Policy and decision making
The four regional Presidents and their strategic board was responsible for developing , reviewing and approving regional operating budget and business plans. Decisions were taken at regional level and “Notice of Decision” were sent to the ASB to keep it informed.

Global process Leaders were responsible for their functions across the entire company. They had their own council which met monthly or quarterly.

Regions were initially given dominating role in the matrix. Salaries and other expanses for functions were included in or allocated to the regional budget. The CEO and CFO set profit targets and allocated capital and engineering budgets to the four regions. Functions with only a few exceptions, did not have capital budget.

Automotive Strategy Board
The regional strategy board and the global process councils came together at ASB, which along with GM’s board of directors made the major decisions for the company.

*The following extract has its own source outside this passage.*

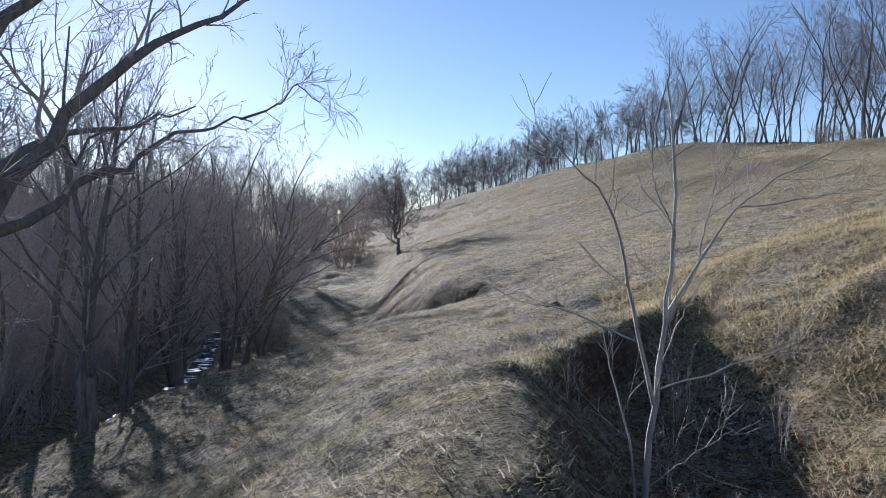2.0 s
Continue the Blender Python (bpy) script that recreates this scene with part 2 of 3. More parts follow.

was responsible for the company’s over all strategic direction.
made decisions about financial commitments and resource allocation.
ASB review and approve corporate budget
Global process Leaders propose new policies to ASB and policy was formulated

ASB staff was required to make pre-meeting preparation. ASB staff open their secure website where all planned presentation were posted. ASB member was expected to review and comment on material and vote on them. Voting helped to eliminate topics where there might already be agreement and to focus the discussion on remaining topics.
They were required to funnel questions to appropriate presenter who were expected to focus their time in the meeting on those questions.

Supporting Matrix
The regional presidents had to take responsibility of geographic activities and global process leader. This gives better sense of balance. Each ASB member was given individual objective with one week to respond. To make ASB meeting run smoothly and ensure good interaction ground rules and guidelines were established. ASB director was responsible for managing agenda and maintaining action –items and approval list.